## START Data block

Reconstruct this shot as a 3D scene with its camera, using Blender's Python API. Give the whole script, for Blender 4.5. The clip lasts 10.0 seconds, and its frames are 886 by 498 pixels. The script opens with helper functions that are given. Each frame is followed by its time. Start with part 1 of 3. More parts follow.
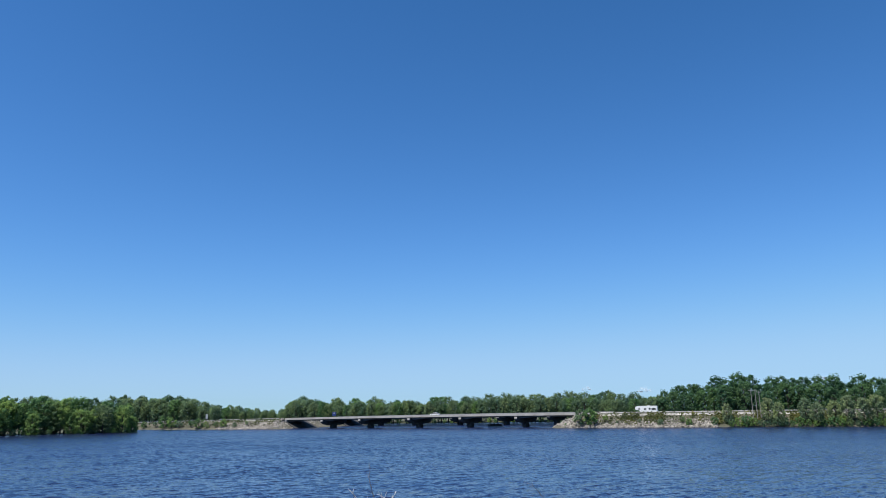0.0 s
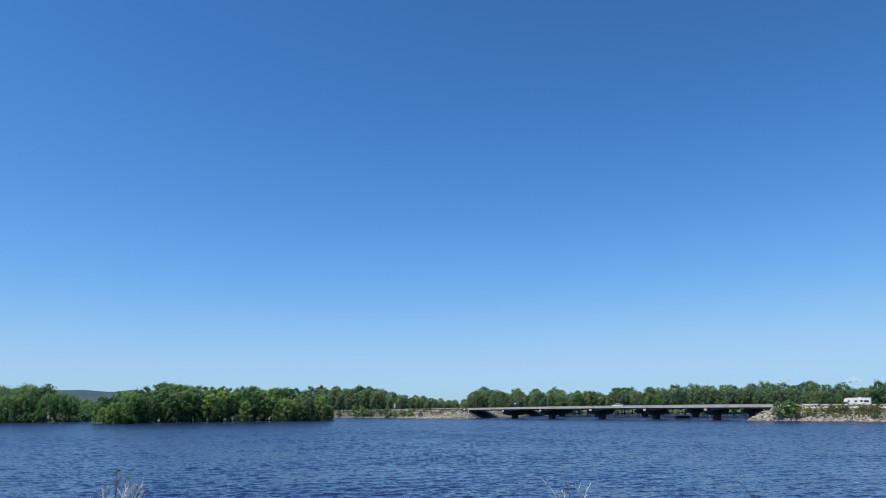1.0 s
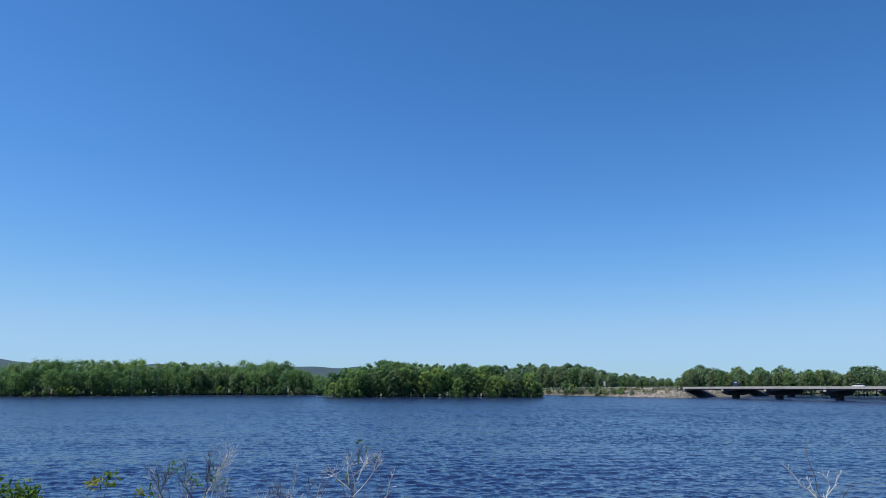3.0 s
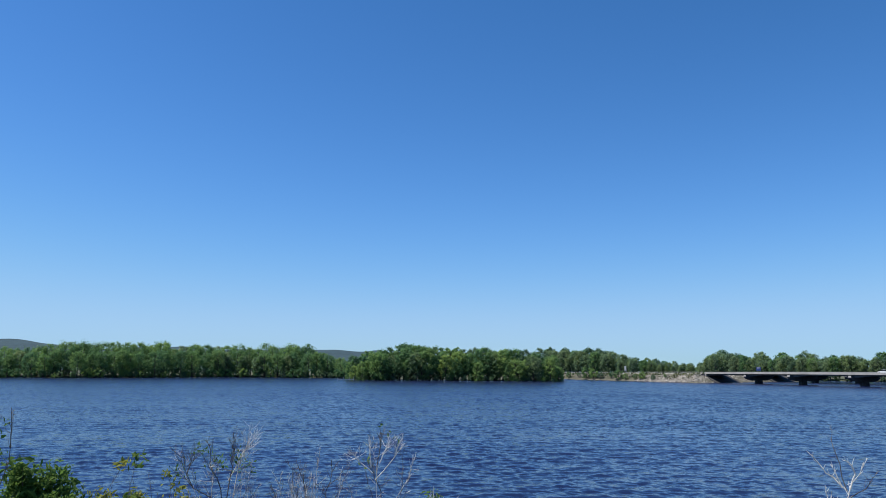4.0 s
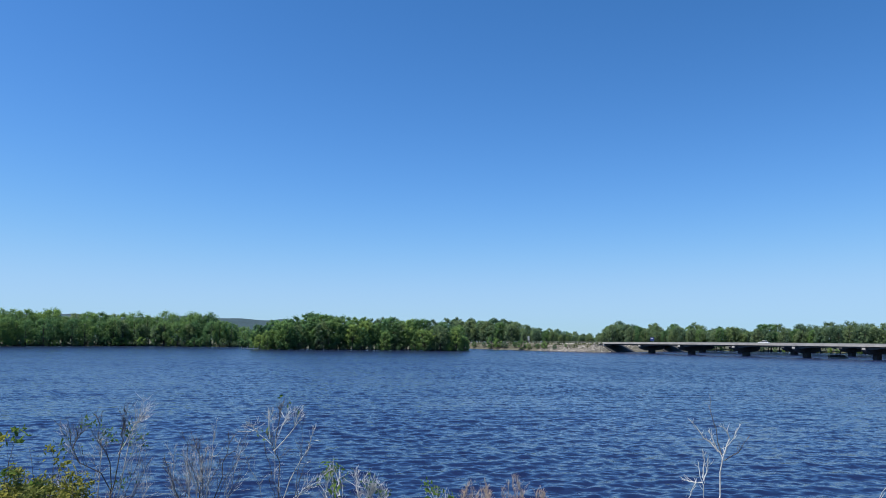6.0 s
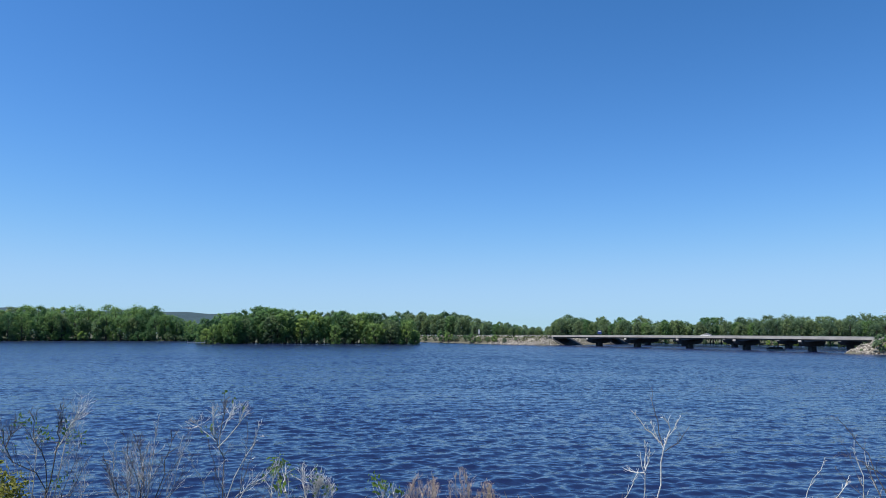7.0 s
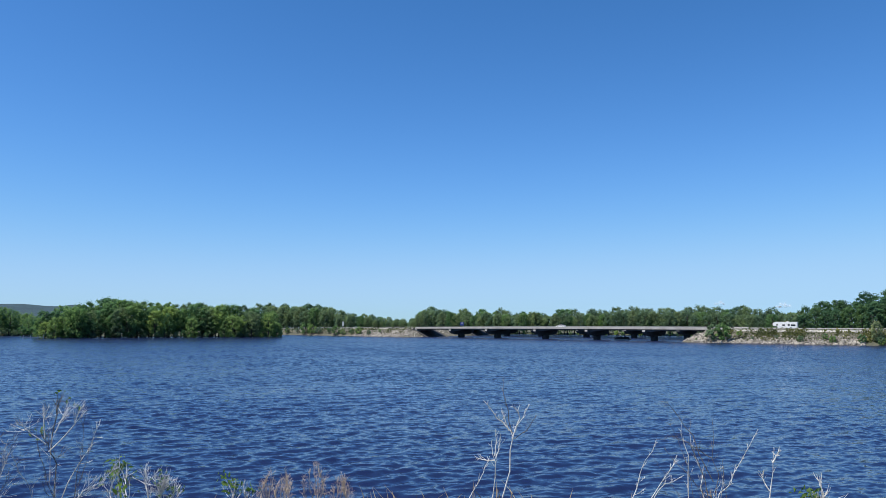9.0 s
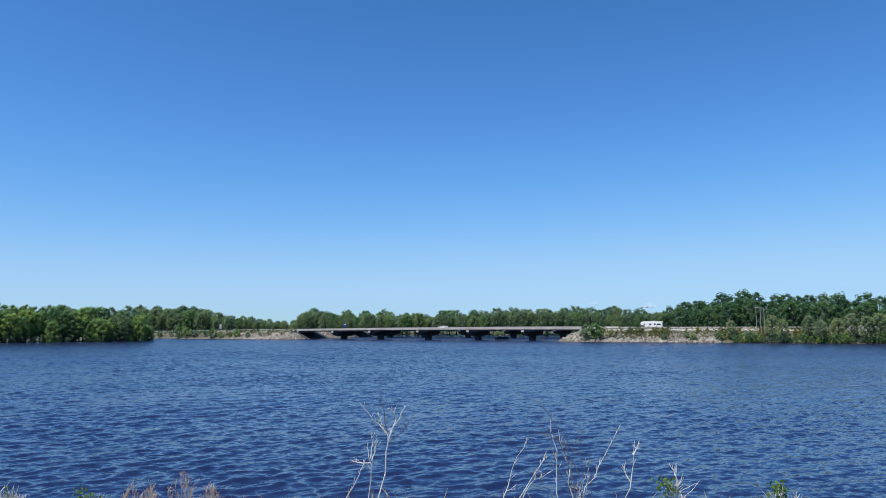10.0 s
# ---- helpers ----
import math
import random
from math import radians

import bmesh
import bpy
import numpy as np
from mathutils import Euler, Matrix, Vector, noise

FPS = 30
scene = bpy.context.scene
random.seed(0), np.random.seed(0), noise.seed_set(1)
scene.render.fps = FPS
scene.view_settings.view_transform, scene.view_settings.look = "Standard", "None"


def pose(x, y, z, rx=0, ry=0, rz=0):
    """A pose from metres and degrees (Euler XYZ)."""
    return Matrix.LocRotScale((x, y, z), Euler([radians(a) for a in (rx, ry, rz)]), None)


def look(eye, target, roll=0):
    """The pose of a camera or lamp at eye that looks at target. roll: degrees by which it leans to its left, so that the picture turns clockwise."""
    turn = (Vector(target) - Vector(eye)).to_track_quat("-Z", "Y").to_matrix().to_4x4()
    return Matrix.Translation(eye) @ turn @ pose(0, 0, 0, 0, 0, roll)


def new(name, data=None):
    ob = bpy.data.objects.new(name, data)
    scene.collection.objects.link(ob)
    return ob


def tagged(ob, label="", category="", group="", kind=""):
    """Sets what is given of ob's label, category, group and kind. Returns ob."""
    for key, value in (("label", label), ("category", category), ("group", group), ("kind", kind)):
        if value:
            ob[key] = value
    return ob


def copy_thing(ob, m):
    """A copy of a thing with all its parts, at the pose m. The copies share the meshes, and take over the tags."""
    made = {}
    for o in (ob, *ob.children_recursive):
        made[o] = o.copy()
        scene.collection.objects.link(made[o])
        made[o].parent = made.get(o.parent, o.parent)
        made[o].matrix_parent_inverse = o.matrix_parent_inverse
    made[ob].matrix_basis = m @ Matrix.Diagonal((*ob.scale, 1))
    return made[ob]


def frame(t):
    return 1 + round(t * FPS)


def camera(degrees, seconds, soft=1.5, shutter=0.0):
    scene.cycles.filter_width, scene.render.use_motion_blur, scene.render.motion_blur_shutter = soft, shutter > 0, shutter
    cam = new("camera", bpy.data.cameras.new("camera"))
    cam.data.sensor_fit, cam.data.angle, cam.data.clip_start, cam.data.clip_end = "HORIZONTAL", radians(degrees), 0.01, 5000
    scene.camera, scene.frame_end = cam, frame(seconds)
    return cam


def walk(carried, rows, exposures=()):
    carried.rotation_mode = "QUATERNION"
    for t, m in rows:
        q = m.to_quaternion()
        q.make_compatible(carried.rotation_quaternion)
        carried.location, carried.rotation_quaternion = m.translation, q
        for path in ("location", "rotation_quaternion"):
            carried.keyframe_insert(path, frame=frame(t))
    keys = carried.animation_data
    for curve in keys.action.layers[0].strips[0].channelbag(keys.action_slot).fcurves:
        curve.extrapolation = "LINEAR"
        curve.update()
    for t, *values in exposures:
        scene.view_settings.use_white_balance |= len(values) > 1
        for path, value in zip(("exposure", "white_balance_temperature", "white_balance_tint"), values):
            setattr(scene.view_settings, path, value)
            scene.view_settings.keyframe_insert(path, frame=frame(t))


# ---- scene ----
# ---------------------------------------------------------------- camera
cam = camera(63.2, 10.0, soft=0.8)
EYE_Z = 8.25
# seconds, heading clockwise from +y, tilt up, lean to the left (degrees)
TURNS = [
    (0.0, 18.807, 12.653, -0.905), (0.5, 11.158, 12.385, -0.779), (1.0, 4.769, 12.102, -0.539), (1.5, -0.392, 11.772, -0.316),
    (2.0, -4.459, 11.417, -0.176), (2.5, -8.321, 10.966, -0.015), (3.0, -11.528, 10.444, 0.023), (3.2, -12.499, 10.169, 0.06),
    (4.3, -13.166, 8.665, 0.277), (4.5, -12.652, 8.237, 0.349), (5.0, -10.48, 7.649, 0.485), (5.5, -8.074, 7.207, 0.559),
    (7.0, -1.988, 6.377, 0.451), (7.5, 0.0, 6.185, 0.404), (8.0, 2.15, 6.034, 0.331), (8.5, 4.941, 5.909, 0.212),
    (9.0, 8.727, 5.807, 0.194), (9.5, 13.388, 5.817, 0.064), (10.0, 17.981, 5.908, -0.226)]
ARM = 0.45  # the camera swings round the body that holds it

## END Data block

[What to produce]:
Transcribe the material exactly, leaving every picture out.

[Exercise result]:
Reconstruct this shot as a 3D scene with its camera, using Blender's Python API. Give the whole script, for Blender 4.5. The clip lasts 10.0 seconds, and its frames are 886 by 498 pixels. The script opens with helper functions that are given. Each frame is followed by its time. Start with part 1 of 3. More parts follow.
0.0 s
1.0 s
3.0 s
4.0 s
6.0 s
7.0 s
9.0 s
10.0 s
# ---- helpers ----
import math
import random
from math import radians

import bmesh
import bpy
import numpy as np
from mathutils import Euler, Matrix, Vector, noise

FPS = 30
scene = bpy.context.scene
random.seed(0), np.random.seed(0), noise.seed_set(1)
scene.render.fps = FPS
scene.view_settings.view_transform, scene.view_settings.look = "Standard", "None"


def pose(x, y, z, rx=0, ry=0, rz=0):
    """A pose from metres and degrees (Euler XYZ)."""
    return Matrix.LocRotScale((x, y, z), Euler([radians(a) for a in (rx, ry, rz)]), None)


def look(eye, target, roll=0):
    """The pose of a camera or lamp at eye that looks at target. roll: degrees by which it leans to its left, so that the picture turns clockwise."""
    turn = (Vector(target) - Vector(eye)).to_track_quat("-Z", "Y").to_matrix().to_4x4()
    return Matrix.Translation(eye) @ turn @ pose(0, 0, 0, 0, 0, roll)


def new(name, data=None):
    ob = bpy.data.objects.new(name, data)
    scene.collection.objects.link(ob)
    return ob


def tagged(ob, label="", category="", group="", kind=""):
    """Sets what is given of ob's label, category, group and kind. Returns ob."""
    for key, value in (("label", label), ("category", category), ("group", group), ("kind", kind)):
        if value:
            ob[key] = value
    return ob


def copy_thing(ob, m):
    """A copy of a thing with all its parts, at the pose m. The copies share the meshes, and take over the tags."""
    made = {}
    for o in (ob, *ob.children_recursive):
        made[o] = o.copy()
        scene.collection.objects.link(made[o])
        made[o].parent = made.get(o.parent, o.parent)
        made[o].matrix_parent_inverse = o.matrix_parent_inverse
    made[ob].matrix_basis = m @ Matrix.Diagonal((*ob.scale, 1))
    return made[ob]


def frame(t):
    return 1 + round(t * FPS)


def camera(degrees, seconds, soft=1.5, shutter=0.0):
    scene.cycles.filter_width, scene.render.use_motion_blur, scene.render.motion_blur_shutter = soft, shutter > 0, shutter
    cam = new("camera", bpy.data.cameras.new("camera"))
    cam.data.sensor_fit, cam.data.angle, cam.data.clip_start, cam.data.clip_end = "HORIZONTAL", radians(degrees), 0.01, 5000
    scene.camera, scene.frame_end = cam, frame(seconds)
    return cam


def walk(carried, rows, exposures=()):
    carried.rotation_mode = "QUATERNION"
    for t, m in rows:
        q = m.to_quaternion()
        q.make_compatible(carried.rotation_quaternion)
        carried.location, carried.rotation_quaternion = m.translation, q
        for path in ("location", "rotation_quaternion"):
            carried.keyframe_insert(path, frame=frame(t))
    keys = carried.animation_data
    for curve in keys.action.layers[0].strips[0].channelbag(keys.action_slot).fcurves:
        curve.extrapolation = "LINEAR"
        curve.update()
    for t, *values in exposures:
        scene.view_settings.use_white_balance |= len(values) > 1
        for path, value in zip(("exposure", "white_balance_temperature", "white_balance_tint"), values):
            setattr(scene.view_settings, path, value)
            scene.view_settings.keyframe_insert(path, frame=frame(t))


# ---- scene ----
# ---------------------------------------------------------------- camera
cam = camera(63.2, 10.0, soft=0.8)
EYE_Z = 8.25
# seconds, heading clockwise from +y, tilt up, lean to the left (degrees)
TURNS = [
    (0.0, 18.807, 12.653, -0.905), (0.5, 11.158, 12.385, -0.779), (1.0, 4.769, 12.102, -0.539), (1.5, -0.392, 11.772, -0.316),
    (2.0, -4.459, 11.417, -0.176), (2.5, -8.321, 10.966, -0.015), (3.0, -11.528, 10.444, 0.023), (3.2, -12.499, 10.169, 0.06),
    (4.3, -13.166, 8.665, 0.277), (4.5, -12.652, 8.237, 0.349), (5.0, -10.48, 7.649, 0.485), (5.5, -8.074, 7.207, 0.559),
    (7.0, -1.988, 6.377, 0.451), (7.5, 0.0, 6.185, 0.404), (8.0, 2.15, 6.034, 0.331), (8.5, 4.941, 5.909, 0.212),
    (9.0, 8.727, 5.807, 0.194), (9.5, 13.388, 5.817, 0.064), (10.0, 17.981, 5.908, -0.226)]
ARM = 0.45  # the camera swings round the body that holds it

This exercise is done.